Ce point est d’autant plus important et risque d’autant plus de diviser qu’à la différence d’une réforme sur le fonctionnement des institutions de l’UE, sensible sur le moyen terme par les opinions publiques, la question énergétique touche directement les individus et les entreprises puisqu’elle participe à une augmentation globale du coût de la vie. Les opinions publiques risquent donc d’être attentives aux décisions prises, et cela tant sur le plan strictement financier que sur le plan environnemental.

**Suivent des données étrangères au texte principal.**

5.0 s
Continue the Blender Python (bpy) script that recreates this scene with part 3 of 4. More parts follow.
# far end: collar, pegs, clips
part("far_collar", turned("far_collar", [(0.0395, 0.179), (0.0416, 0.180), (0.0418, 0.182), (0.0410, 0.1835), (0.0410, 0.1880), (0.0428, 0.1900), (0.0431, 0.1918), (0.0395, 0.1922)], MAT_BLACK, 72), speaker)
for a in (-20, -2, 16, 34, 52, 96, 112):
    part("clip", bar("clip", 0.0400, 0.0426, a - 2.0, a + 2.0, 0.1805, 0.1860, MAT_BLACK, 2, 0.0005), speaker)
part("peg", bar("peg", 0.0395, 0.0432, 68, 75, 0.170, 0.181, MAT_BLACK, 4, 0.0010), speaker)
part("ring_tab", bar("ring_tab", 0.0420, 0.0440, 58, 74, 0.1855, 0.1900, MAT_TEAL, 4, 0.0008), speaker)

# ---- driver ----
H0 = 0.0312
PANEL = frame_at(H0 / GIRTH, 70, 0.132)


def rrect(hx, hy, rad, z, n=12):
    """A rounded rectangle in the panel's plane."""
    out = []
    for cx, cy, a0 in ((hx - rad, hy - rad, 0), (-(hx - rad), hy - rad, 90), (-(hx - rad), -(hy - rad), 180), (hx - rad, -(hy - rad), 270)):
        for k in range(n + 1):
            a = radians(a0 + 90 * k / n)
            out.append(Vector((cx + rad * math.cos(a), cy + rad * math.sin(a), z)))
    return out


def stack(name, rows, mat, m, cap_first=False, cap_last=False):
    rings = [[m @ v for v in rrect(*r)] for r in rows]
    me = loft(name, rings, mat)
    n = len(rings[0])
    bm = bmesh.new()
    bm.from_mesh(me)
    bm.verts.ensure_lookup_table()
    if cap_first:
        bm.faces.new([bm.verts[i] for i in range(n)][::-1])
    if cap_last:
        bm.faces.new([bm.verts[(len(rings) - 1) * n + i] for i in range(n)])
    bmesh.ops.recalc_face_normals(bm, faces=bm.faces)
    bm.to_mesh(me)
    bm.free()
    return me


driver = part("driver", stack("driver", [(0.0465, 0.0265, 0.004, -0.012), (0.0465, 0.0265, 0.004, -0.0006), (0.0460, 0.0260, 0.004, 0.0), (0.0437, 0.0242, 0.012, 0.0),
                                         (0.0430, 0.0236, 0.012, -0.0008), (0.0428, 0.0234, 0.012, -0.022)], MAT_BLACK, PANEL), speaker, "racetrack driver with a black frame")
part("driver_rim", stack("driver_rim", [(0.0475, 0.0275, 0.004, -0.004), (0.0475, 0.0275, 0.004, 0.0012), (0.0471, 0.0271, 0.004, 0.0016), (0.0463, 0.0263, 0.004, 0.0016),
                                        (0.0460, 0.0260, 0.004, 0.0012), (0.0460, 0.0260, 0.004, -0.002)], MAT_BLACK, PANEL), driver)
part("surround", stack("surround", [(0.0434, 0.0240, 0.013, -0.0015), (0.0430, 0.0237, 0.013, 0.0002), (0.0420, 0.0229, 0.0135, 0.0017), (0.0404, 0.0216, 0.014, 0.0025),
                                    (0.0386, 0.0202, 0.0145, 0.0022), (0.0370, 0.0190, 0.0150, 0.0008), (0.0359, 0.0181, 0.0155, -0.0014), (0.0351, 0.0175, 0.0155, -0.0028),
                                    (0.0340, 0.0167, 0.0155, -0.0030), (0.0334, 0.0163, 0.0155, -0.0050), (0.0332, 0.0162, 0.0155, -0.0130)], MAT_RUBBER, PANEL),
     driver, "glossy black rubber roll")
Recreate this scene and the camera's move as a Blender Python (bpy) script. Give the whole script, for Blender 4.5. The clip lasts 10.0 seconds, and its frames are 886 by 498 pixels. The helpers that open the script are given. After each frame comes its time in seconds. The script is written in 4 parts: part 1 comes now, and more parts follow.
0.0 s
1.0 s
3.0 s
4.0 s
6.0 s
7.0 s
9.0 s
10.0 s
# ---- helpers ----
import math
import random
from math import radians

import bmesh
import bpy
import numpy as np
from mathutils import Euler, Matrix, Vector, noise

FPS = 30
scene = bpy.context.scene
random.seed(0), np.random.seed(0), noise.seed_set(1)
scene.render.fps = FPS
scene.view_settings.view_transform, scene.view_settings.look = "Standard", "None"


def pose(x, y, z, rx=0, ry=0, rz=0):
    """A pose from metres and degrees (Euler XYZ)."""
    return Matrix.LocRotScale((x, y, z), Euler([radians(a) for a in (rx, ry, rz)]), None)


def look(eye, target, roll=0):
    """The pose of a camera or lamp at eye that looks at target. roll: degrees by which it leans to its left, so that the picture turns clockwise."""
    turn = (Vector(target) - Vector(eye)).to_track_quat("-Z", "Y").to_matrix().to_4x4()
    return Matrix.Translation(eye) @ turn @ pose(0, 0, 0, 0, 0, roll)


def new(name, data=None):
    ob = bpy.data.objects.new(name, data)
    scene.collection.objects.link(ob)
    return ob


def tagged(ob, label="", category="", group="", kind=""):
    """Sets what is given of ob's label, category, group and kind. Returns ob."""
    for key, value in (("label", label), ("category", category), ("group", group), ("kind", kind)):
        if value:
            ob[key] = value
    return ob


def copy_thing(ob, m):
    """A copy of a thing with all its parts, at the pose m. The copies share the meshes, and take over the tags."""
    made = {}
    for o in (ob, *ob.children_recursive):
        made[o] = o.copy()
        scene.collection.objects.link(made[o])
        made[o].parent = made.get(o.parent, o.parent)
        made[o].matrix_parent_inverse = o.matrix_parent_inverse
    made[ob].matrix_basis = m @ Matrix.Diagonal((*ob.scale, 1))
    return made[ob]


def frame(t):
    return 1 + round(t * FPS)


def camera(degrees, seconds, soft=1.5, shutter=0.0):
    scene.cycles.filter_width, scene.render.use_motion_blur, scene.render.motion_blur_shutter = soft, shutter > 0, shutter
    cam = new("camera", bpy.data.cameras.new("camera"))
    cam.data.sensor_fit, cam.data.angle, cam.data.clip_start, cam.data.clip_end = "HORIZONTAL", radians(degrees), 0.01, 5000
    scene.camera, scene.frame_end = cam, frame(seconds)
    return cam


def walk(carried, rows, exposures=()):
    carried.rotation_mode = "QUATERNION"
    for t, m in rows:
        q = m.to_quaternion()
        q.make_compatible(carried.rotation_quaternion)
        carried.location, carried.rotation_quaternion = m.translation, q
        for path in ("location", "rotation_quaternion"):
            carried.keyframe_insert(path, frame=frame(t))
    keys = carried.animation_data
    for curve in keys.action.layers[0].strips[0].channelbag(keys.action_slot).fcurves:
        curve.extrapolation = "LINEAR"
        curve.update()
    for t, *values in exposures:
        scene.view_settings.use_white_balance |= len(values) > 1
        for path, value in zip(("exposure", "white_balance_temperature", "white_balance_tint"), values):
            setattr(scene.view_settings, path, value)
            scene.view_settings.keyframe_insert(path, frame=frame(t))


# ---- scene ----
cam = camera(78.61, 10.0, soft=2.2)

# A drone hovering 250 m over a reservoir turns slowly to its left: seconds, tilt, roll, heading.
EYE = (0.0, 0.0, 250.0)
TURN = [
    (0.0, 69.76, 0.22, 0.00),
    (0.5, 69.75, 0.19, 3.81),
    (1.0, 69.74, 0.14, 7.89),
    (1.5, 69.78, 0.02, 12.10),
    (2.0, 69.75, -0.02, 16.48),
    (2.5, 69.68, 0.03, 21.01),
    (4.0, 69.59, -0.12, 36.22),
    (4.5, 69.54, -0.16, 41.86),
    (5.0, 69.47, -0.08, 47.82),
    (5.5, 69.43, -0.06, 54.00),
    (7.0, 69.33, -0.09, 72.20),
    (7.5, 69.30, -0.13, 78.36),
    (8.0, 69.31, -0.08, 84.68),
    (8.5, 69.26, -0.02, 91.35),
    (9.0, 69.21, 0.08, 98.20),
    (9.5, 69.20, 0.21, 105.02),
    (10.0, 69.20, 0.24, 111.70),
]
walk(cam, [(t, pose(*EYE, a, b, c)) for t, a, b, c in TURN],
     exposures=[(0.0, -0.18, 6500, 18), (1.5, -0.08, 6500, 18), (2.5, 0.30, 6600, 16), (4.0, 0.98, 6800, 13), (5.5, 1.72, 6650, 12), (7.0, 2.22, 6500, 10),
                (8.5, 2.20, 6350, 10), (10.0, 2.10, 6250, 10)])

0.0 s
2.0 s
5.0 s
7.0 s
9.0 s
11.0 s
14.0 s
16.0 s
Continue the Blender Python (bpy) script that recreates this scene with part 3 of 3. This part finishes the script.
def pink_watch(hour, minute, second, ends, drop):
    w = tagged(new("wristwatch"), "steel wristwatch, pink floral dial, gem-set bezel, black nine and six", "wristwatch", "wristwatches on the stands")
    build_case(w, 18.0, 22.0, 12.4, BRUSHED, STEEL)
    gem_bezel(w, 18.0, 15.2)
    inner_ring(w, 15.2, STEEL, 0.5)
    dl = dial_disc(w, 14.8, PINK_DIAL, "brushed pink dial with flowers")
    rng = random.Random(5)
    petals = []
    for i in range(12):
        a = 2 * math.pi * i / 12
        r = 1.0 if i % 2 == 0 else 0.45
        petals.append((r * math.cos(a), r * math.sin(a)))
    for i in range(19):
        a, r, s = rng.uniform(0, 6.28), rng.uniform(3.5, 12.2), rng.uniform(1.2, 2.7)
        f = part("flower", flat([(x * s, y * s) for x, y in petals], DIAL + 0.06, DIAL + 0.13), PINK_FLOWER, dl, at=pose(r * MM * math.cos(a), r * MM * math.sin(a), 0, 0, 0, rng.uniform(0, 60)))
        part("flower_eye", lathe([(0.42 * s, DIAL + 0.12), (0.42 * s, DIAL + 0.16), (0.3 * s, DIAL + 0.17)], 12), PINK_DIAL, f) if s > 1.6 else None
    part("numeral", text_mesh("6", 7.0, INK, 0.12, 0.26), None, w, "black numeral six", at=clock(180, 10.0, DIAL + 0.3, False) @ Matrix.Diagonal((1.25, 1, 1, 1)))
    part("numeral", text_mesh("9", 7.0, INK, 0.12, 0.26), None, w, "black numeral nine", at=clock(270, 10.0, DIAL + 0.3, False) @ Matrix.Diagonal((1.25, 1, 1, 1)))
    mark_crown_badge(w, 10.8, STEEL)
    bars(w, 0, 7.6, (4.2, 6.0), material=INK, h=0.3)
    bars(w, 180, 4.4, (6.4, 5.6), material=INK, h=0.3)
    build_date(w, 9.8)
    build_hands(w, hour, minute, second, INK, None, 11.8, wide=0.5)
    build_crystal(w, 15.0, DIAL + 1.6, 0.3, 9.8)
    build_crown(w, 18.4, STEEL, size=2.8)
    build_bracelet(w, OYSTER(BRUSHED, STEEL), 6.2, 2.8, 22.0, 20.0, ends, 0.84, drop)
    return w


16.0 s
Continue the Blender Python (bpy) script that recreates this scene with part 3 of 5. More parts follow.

A cela s’ajoute le risque de pénurie brandie depuis fin août, dont les répercussions seraient directes pour le consommateur.
Une double perspective s’ouvre ainsi sur le plan énergétique pour l’Europe. Dans un premier temps, sur le court terme, prendre des mesures d’urgences afin d’assurer les stocks nécessaires pour passer l’hiver à des tarifs acceptables pour les opinions publiques – ce qui invite notamment à découpler rapidement le prix de l’électricité de celui du gaz – tout en incitant les citoyens, les États et les entreprises à une consommation moindre, c’est-à-dire à la sobriété énergétique pour éviter le risque de pénuries. Sur le long terme, l’UE devra non seulement réformer le fonctionnement de son marché mais surtout inciter les pays à se donner les moyens de leur propre indépendance énergétique, ou tout du moins d’une indépendance à l’échelle de l’Europe. En effet, s’il apparait compliqué de mettre en place un bouquet commun à l’ensemble de l’Union, au moins celle-ci peut-elle inciter les États à investir et à nouer davantage de partenariats comme ceux déjà existants avec des pays membres et ce afin d’être certains de la pérennité de ces liens. De telles décisions ont d’ores et déjà été prises dans un plan intitulé REPowerEU engagé le 17 mai 2022[8]. L’objectif affiché est de devenir indépendant de la Russie d’ici 2027 sur le plan des énergies fossiles. Si ce plan fait la part belle aux énergies renouvelables, il compte également sur l’importation d’hydrocarbures – au risque de développer de nouvelles formes de dépendance.